Eile der gesetzgebenden Gewalten im Kampfe gegen die gemeingefährlichen Missstände in der Hausindustrie hätte allerdings bitter notgetan. Bereits 1885 waren im Reichstag die himmelschreienden Übel in der Kleider- und Wäschekonfektion durch eine Eingabe der Berliner Mantelnäherinnen aufgezeigt worden. Die dadurch angeregte amtliche Enquete hatte grelles Licht auf die wucherische Ausbeutung der Konfektionsarbeiterinnen und ihre Lebenshaltung geworfen, die in ihrer Jämmerlichkeit nicht nur den bescheidensten Kulturansprüchen spottet, sondern obendrein Tausende von Unglückseligen in die Schmach der Prostitution hiuabstößt. Fast in jedem Jahre ist seither im Parlament die abgrundtiefe Not der Heimarbeiterschaft von den Arbeitervertretern geschildert, von bürgerlichen Abgeordneten und Regierungsmitgliedern anerkannt und bejammert worden. Die Literatur über die Hausindustrie und ihre Gräuel, die Mittel, diese wenigstens zu mildern, ist zu einem wahren Berge angeschwollen. Was haben die gesetzgebenden Gewalten angesichts der beredsamen Tatsachen im Laufe dieser Zeit, im Laufe von reichlich 15 Jahren – 15 Jahren herzzerreißenden Jammers und enttäuschter Hoffnungen für Scharen gequälter Männer, Frauen und Kinder! – zur Gesundung der Verhältnisse in der Hausindustrie getan, insbesondere auch zur Besserung der Arbeits- und Existenzbedingungen der Konfektionsarbeiterinnen, eine der breitesten und beklagenswertesten Schichten des deutschen Proletariats?
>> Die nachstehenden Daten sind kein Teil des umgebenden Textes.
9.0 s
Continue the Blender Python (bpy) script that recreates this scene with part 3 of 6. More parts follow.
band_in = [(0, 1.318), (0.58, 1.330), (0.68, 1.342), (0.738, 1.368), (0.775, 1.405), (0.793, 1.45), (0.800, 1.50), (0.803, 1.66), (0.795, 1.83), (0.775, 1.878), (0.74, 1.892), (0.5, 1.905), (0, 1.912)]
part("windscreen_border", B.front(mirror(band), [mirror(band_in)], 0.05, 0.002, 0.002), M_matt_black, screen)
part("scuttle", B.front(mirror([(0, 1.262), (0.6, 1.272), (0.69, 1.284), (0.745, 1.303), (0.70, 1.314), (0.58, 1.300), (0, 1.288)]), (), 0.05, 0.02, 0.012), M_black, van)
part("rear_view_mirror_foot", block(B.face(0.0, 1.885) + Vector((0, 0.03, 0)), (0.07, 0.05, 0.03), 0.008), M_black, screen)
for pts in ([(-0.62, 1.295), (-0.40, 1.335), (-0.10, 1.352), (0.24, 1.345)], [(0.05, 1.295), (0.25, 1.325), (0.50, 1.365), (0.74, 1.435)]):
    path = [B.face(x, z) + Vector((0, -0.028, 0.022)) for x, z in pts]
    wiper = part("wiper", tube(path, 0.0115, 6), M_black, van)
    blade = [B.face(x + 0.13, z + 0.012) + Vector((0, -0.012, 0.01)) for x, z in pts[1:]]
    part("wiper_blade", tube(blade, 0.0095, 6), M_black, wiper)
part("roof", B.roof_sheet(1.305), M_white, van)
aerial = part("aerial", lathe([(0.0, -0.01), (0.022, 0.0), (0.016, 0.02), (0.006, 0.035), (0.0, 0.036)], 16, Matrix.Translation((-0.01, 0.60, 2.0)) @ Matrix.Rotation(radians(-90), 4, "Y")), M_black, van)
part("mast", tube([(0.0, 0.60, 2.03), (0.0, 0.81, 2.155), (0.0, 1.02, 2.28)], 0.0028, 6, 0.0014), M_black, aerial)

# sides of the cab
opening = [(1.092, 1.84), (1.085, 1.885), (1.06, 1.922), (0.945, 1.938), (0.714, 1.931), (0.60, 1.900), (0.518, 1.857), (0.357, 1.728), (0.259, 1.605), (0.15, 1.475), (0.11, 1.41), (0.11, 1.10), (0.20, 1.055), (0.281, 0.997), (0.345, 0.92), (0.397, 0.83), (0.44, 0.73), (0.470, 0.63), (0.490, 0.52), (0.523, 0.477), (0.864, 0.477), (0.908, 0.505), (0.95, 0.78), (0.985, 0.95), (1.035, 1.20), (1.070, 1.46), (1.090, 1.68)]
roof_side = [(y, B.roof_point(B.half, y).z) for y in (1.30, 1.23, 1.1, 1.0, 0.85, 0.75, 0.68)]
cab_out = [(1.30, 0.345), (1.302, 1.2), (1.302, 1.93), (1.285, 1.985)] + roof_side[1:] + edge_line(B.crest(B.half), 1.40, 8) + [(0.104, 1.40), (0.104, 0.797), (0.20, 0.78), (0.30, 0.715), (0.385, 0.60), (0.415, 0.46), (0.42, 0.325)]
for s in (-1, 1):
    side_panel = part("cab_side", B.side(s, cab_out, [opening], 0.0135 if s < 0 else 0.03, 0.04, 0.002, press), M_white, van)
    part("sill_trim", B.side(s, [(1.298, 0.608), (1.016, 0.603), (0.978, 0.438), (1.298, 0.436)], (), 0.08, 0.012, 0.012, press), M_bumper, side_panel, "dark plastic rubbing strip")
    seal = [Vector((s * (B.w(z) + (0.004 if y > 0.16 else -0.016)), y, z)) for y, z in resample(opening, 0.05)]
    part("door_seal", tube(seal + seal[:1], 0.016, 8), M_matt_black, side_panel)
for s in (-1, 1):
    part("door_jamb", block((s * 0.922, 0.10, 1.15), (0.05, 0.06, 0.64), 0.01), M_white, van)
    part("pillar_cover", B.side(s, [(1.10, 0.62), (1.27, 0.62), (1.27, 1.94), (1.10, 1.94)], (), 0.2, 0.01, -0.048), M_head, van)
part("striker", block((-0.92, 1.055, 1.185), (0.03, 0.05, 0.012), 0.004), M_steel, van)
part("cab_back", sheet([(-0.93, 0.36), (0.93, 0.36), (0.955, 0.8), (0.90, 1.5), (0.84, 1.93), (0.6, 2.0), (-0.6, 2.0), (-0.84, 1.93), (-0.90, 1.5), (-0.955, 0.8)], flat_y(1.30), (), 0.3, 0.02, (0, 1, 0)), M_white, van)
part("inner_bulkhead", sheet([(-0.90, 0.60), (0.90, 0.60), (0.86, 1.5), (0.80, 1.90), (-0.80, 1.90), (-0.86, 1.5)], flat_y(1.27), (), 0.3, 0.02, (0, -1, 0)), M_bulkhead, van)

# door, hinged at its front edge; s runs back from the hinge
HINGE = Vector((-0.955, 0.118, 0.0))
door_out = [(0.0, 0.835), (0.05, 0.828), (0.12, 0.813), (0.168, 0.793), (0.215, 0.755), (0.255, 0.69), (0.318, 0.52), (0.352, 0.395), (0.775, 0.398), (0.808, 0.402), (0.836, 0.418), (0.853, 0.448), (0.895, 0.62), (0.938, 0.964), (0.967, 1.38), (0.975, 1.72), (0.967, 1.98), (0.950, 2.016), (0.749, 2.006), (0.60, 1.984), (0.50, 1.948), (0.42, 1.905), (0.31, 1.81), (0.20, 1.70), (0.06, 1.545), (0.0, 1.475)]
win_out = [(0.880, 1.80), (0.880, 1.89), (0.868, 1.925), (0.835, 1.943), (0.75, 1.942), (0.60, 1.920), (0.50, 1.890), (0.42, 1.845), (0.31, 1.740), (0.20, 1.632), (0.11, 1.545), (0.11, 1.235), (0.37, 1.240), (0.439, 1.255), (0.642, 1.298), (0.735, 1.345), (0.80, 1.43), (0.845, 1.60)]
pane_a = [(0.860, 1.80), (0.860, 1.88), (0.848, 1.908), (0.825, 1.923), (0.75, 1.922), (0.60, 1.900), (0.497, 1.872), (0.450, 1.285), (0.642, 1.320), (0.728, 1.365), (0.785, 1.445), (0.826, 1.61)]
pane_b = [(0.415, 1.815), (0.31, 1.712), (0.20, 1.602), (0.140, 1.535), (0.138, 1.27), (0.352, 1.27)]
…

Sie dürfen sich der Verordnung vom 31. März 1897 rühmen, welche die Vorschriften der Gewerbeordnung, den gesetzlichen Schutz der weiblichen und jugendlichen Arbeitskräfte betreffend, von den fabrikmäßigen Betrieben auf die Engroswerkstätten der Kleider- und Wäschekonfektion ausgedehnt hat und nach dem Urteil unserer besten Fabrikinspektoren so gut wie wirkungslos geblieben ist. Sie begnaden die Heimarbeiterschaft in der jüngsten Novelle zur Gewerbeordnung vom 1. Oktober 1990 ab mit einigen dürftigen Bestimmungen wider das Trucksystem und die Lohndrückerei. Das ist blutwenig, und doch ist das alles.
Man vergleiche diese geradezu schmachvoll unzulänglichen Maßnahmen mit der Fülle der Geschenke, welche Regierung und Reichstagsmajorität in Gestalt von Liebesgaben, Schutzzöllen, Militär-und Marinelieferungen, Tat- und Unterlassungssünden zur Knebelung der Arbeitermassen im politischen und gewerkschaftlichen Kampfe etc. etc. den Fabrikbaronen, Krautjunkern und Börsenjobbern zugeschanzt haben! Man fülle der mehr als strafwürdigen Langsamkeit, mit welcher jene jämmerlichen Reformalmosen gewährt wurden, die fieberhafte Elle gegenüber, mit der die gesetzgebenden Gewalten den Wünschen der schreienden Agrarier und Großindustriellen gehorchen; die fieberhafte Eile, mit der Regierung und Parlament das Flottengesetz apportierten, kaum dass die Entdeckung von der bitter not tuenden Flotte der Welt verkündet worden! Man hat dann einen sinnenfälligen Beweis dafür, mit welcher Unfähigkeit, Widerwilligkeit und Niedertracht die Besitzenden und Herrschenden in Deutschland an die Lösung der dringlichsten sozialreformlerischen Zeitaufgaben herantreten. Wenn es nicht Leute gäbe, die von ihren Narrheiten absolut nicht zu heilen sind, weil sie von ihnen im letzten Grunde gar nicht geheilt sein wollen, so wären die vorstehenden trockenen Tatsachen trefflich geeignet, das Häufchen ehrlicher, aber kurzsichtiger Illusionäre gründlich zu belehren, die im Chor mit der sehr großen Zahl ganz gemeiner sozialpolitischer Gaukler die „Fortschritte der deutschen Sozialreform“ über den grünen Klee preisen. Das deutsche Proletariat wird jedenfalls nach den vorliegenden Proben „weiser und fürsorglicher Arbeiterfreundlichkeit“ weniger als je geneigt sein, sich mit der schön gleißenden, aber leeren Hoffnung auf die wunder wirkende Kraft der „steigenden Ethik“ innerhalb der bürgerlichen Welt abfüttern zu lassen.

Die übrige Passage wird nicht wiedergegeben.